%%

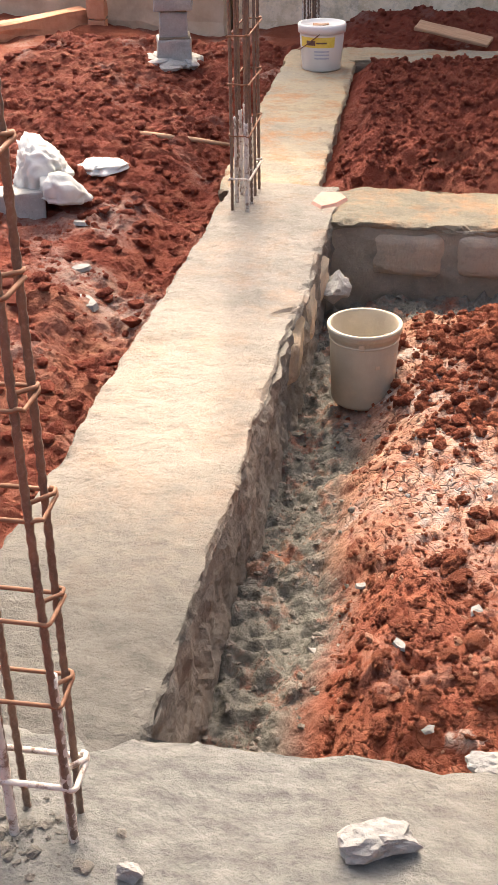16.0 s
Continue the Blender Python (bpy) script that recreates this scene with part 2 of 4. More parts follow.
M_STONE = stone_material("brown_foundation_stone", (0.40, 0.235, 0.135), (0.43, 0.33, 0.215))
M_STONE_TAN = stone_material("tan_foundation_stone", (0.34, 0.26, 0.165), (0.36, 0.315, 0.235))


def steel_material():
    m = Mat("rusty_rebar", 0.55, 0.55, 0.5)
    c = m.mix(m.ramp(m.noise(12, 5, 0.6), 0.35, 0.65), (0.125, 0.09, 0.068), (0.21, 0.14, 0.095))
    c = m.mix(m.ramp(m.noise(120, 4, 0.7, 2), 0.5, 0.75, 0, 0.7), c, (0.26, 0.215, 0.18))
    return m.color(c).relief(m.noise(200, 3, 0.6), 0.4, 0.002).m


def splashed_material():
    m = Mat("cement_splashed_steel", 0.8, 0.1, 0.3)
    c = m.mix(m.ramp(m.noise(35, 5, 0.7), 0.36, 0.5), (0.2, 0.13, 0.09), (0.52, 0.47, 0.40))
    return m.color(c).relief(m.noise(90, 4, 0.6), 0.7, 0.004).m


M_STEEL, M_SPLASH = steel_material(), splashed_material()
M_RUST = Mat("rusty_wire", 0.7, 0.4)
M_RUST.color(M_RUST.mix(M_RUST.noise(40), (0.17, 0.085, 0.05), (0.27, 0.14, 0.08)))
M_RUST = M_RUST.m


def plain(name, a, b, scale=8.0, rough=0.7, metal=0.0, bump_scale=40.0, bump_depth=0.004, stain=None, stretch=None):
    m = Mat(name, rough, metal)
    c = m.mix(m.ramp(m.noise(scale, 6, 0.65, 1, stretch), 0.3, 0.7), a, b)
    if stain:
        c = m.mix(m.ramp(m.noise(scale * 0.45, 6, 0.7, 7), 0.55, 0.75, 0, 0.8), c, stain)
    return m.color(c).relief(m.noise(bump_scale, 5, 0.6, 2, stretch), 0.5, bump_depth).m


def house_paint():
    m = Mat("pink_wall_paint", 0.85, 0, 0.2)
    c = m.mix(m.ramp(m.noise(0.7, 5, 0.6), 0.35, 0.65), (0.80, 0.725, 0.565), (0.84, 0.765, 0.60))
    sep = m.node("ShaderNodeSeparateXYZ")
    m.link(m.co, sep.inputs[0])
    z = m.math("ADD", sep.outputs["Z"], m.math("MULTIPLY", m.ramp(m.noise(1.6, 6, 0.7, 4), 0.3, 0.7, -0.5, 0.5), 0.55))
    c = m.mix(m.ramp(z, 0.75, 0.3, 0, 0.8), c, (0.82, 0.69, 0.48))
    lower = m.mix(m.ramp(m.noise(3, 6, 0.7, 9), 0.4, 0.6), (0.60, 0.48, 0.30), (0.84, 0.71, 0.50))
    c = m.mix(m.ramp(z, 0.42, 0.1, 0, 0.9), c, lower)
    peel = m.math("MULTIPLY", m.ramp(m.noise(4.5, 8, 0.8, 31), 0.50, 0.56), m.ramp(z, 0.72, 0.5))
    c = m.mix(m.math("MULTIPLY", peel, 0.7), c, (0.82, 0.70, 0.52))
    mould = m.math("MULTIPLY", m.ramp(m.noise(3.5, 8, 0.8, 37), 0.50, 0.62), m.ramp(z, 0.62, 0.28))
    c = m.mix(m.math("MULTIPLY", mould, 0.6), c, (0.30, 0.26, 0.18))
    rust = m.math("MULTIPLY", m.ramp(z, 0.66, 0.48), m.math("MULTIPLY", m.ramp(sep.outputs["X"], 3.4, 4.6), m.ramp(sep.outputs["X"], 6.1, 5.2)))
    c = m.mix(m.math("MULTIPLY", rust, 0.95), c, (0.62, 0.33, 0.13))
    c = m.mix(m.ramp(m.noise(5, 7, 0.8, 21), 0.67, 0.72, 0, 0.7), c, (0.5, 0.36, 0.28))
    return m.color(c).relief(m.noise(18, 6, 0.6), 0.25, 0.01).m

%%

* What you have to do
All of the material above is to be copied exactly, except for its images.

* Result of the exercise
16.0 s
Continue the Blender Python (bpy) script that recreates this scene with part 2 of 4. More parts follow.
M_STONE = stone_material("brown_foundation_stone", (0.40, 0.235, 0.135), (0.43, 0.33, 0.215))
M_STONE_TAN = stone_material("tan_foundation_stone", (0.34, 0.26, 0.165), (0.36, 0.315, 0.235))


def steel_material():
    m = Mat("rusty_rebar", 0.55, 0.55, 0.5)
    c = m.mix(m.ramp(m.noise(12, 5, 0.6), 0.35, 0.65), (0.125, 0.09, 0.068), (0.21, 0.14, 0.095))
    c = m.mix(m.ramp(m.noise(120, 4, 0.7, 2), 0.5, 0.75, 0, 0.7), c, (0.26, 0.215, 0.18))
    return m.color(c).relief(m.noise(200, 3, 0.6), 0.4, 0.002).m


def splashed_material():
    m = Mat("cement_splashed_steel", 0.8, 0.1, 0.3)
    c = m.mix(m.ramp(m.noise(35, 5, 0.7), 0.36, 0.5), (0.2, 0.13, 0.09), (0.52, 0.47, 0.40))
    return m.color(c).relief(m.noise(90, 4, 0.6), 0.7, 0.004).m


M_STEEL, M_SPLASH = steel_material(), splashed_material()
M_RUST = Mat("rusty_wire", 0.7, 0.4)
M_RUST.color(M_RUST.mix(M_RUST.noise(40), (0.17, 0.085, 0.05), (0.27, 0.14, 0.08)))
M_RUST = M_RUST.m


def plain(name, a, b, scale=8.0, rough=0.7, metal=0.0, bump_scale=40.0, bump_depth=0.004, stain=None, stretch=None):
    m = Mat(name, rough, metal)
    c = m.mix(m.ramp(m.noise(scale, 6, 0.65, 1, stretch), 0.3, 0.7), a, b)
    if stain:
        c = m.mix(m.ramp(m.noise(scale * 0.45, 6, 0.7, 7), 0.55, 0.75, 0, 0.8), c, stain)
    return m.color(c).relief(m.noise(bump_scale, 5, 0.6, 2, stretch), 0.5, bump_depth).m


def house_paint():
    m = Mat("pink_wall_paint", 0.85, 0, 0.2)
    c = m.mix(m.ramp(m.noise(0.7, 5, 0.6), 0.35, 0.65), (0.80, 0.725, 0.565), (0.84, 0.765, 0.60))
    sep = m.node("ShaderNodeSeparateXYZ")
    m.link(m.co, sep.inputs[0])
    z = m.math("ADD", sep.outputs["Z"], m.math("MULTIPLY", m.ramp(m.noise(1.6, 6, 0.7, 4), 0.3, 0.7, -0.5, 0.5), 0.55))
    c = m.mix(m.ramp(z, 0.75, 0.3, 0, 0.8), c, (0.82, 0.69, 0.48))
    lower = m.mix(m.ramp(m.noise(3, 6, 0.7, 9), 0.4, 0.6), (0.60, 0.48, 0.30), (0.84, 0.71, 0.50))
    c = m.mix(m.ramp(z, 0.42, 0.1, 0, 0.9), c, lower)
    peel = m.math("MULTIPLY", m.ramp(m.noise(4.5, 8, 0.8, 31), 0.50, 0.56), m.ramp(z, 0.72, 0.5))
    c = m.mix(m.math("MULTIPLY", peel, 0.7), c, (0.82, 0.70, 0.52))
    mould = m.math("MULTIPLY", m.ramp(m.noise(3.5, 8, 0.8, 37), 0.50, 0.62), m.ramp(z, 0.62, 0.28))
    c = m.mix(m.math("MULTIPLY", mould, 0.6), c, (0.30, 0.26, 0.18))
    rust = m.math("MULTIPLY", m.ramp(z, 0.66, 0.48), m.math("MULTIPLY", m.ramp(sep.outputs["X"], 3.4, 4.6), m.ramp(sep.outputs["X"], 6.1, 5.2)))
    c = m.mix(m.math("MULTIPLY", rust, 0.95), c, (0.62, 0.33, 0.13))
    c = m.mix(m.ramp(m.noise(5, 7, 0.8, 21), 0.67, 0.72, 0, 0.7), c, (0.5, 0.36, 0.28))
    return m.color(c).relief(m.noise(18, 6, 0.6), 0.25, 0.01).m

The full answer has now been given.